Psychology Book Club: Nonviolent Communication

Nonviolent Communication: A Language of Life

Marshall Rosenberg
Nonviolent Communication:
A Language of Life
Marshall B. Rosenberg

My friend Deb B. called one day, excited to share something she'd learned. We'd both been struggling to find resources for dealing with difficult people in our lives. "I've found it!," she said. "You've got to read this book!"

She was right. Reading Rosenberg is a life-changer. My biggest regret: This information's been around for decades, and it took both of us half a lifetime -- and too much unnecessary heartbreak -- to find it.

The basic message of nonviolent communication is that communicating by coercion -- the "normal" for most people -- is destructive, and does violence to relationships and to the community at large. Coercive tactics run the gamut from simmering resentment to "You should..." to "Do it or I'll kill you." There's a better way. Nonviolent communication seeks to hear needs, find understanding, and generate ready agreement.
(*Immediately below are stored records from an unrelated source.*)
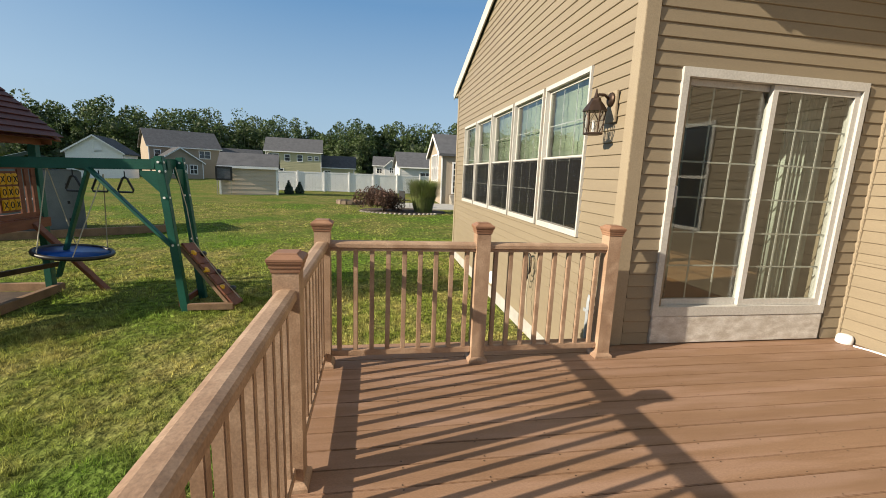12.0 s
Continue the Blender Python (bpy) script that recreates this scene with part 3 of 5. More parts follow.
# windows wall: local x runs west, so u = -x
WIN = [(1.34 + k * 1.125, 1.34 + k * 1.125 + 1.045) for k in range(5)]
WZ0, WZ1 = 0.87, 2.435
wn = thing("wall_north", "tan vinyl siding wall of the sunroom with gable", "wall", pose(0, CY, 0, 0, 0, 180), kind="structure")
holes_n = [(-b, -a, WZ0, WZ1) for a, b in WIN]
bm = bmesh.new()
wall_cells(bm, -FAR_X, -CX - 0.02, G0, EAVE, holes_n, 0, 0.16)
prism(bm, [(-FAR_X, EAVE), (-CX, EAVE), (-(FAR_X + CX) / 2, EAVE + SLOPE * (FAR_X - CX) / 2)], 0, 0.16)
part("sheathing", bm, M["siding"], wn)
clapboards(wn, -FAR_X + 0.02, -CX - 0.10, G0 + 0.25, EAVE, [(-b - 0.006, -a + 0.006, WZ0 - 0.03, WZ1 + 0.03) for a, b in WIN])
clapboards(wn, -FAR_X, -CX, EAVE, EAVE + SLOPE * (FAR_X - CX) / 2 - 0.1, [], limit=lambda z: (-FAR_X + (z - EAVE) / SLOPE + 0.12, -CX - (z - EAVE) / SLOPE - 0.12))
part("foundation", boxed(-FAR_X, -CX - 0.03, -0.012, 0.0, G0, G0 + 0.25), M["concrete"], wn)
# door wall: local x runs south, so u = -y
DZ0, DZ1, DY_A, DY_B = 0.315, 2.275, 1.365, -0.42
we = thing("wall_east", "tan vinyl siding wall around the sliding door", "wall", pose(CX, 0, 0, 0, 0, -90), kind="structure")
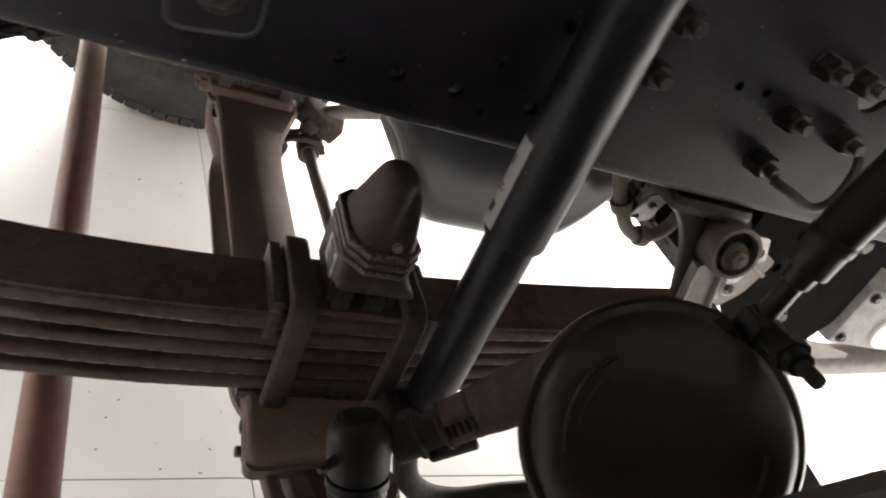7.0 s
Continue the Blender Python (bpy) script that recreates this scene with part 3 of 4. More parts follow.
# ---- tie rod ----
t = thing("tie_rod", (-0.29, 0.4, 0.33), "dusty reddish primer tie rod running across the truck", "tie rod")
bm = bmesh.new()
rod(bm, (-0.2498, -0.34, 0.339), (-0.3721, 1.20, 0.396), 0.0238, seg=32)
part("tube", bm, TIE, t)
for a, b in (((-0.2474, -0.37, 0.338), (-0.2514, -0.32, 0.340)), ((-0.3705, 1.18, 0.395), (-0.3745, 1.23, 0.397))):
    bm = bmesh.new()
    rod(bm, a, b, 0.029, seg=24, round_end=0.003)
    hexbolt(bm, Vector(a) + Vector((0.03, 0.02, 0.02)), (0, 0, 1), 0.009, 0.01)
    part("clamp", bm, SPRING, t)

# ---- shock absorber ----
t = thing("shock_absorber", (0.1, -0.04, 0.47), "glossy black tubular shock absorber with a white label", "shock absorber")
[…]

One-line take-home message: 
"I see...; I feel...; I need...; Would you..." 
(For example: "I see your dishes on the counter. I feel frustrated because I need a tidy home. Would you be willing to straighten up the kitchen?")

Metaphors:
Jackal language (hearing everything through ears trained to view people as basically evil); giraffe language (hearing through ears trained to hear words filtered through the heart).

Lessons:
  • There are no "have" tos. There are only choices. 
  • Anything done at gunpoint is resented; somebody will pay in the end.
  • Every behavior, no matter how annoying, despicable or even criminal it appears from the outside, is done to fill a need. And that need is real, and human, and deeply felt.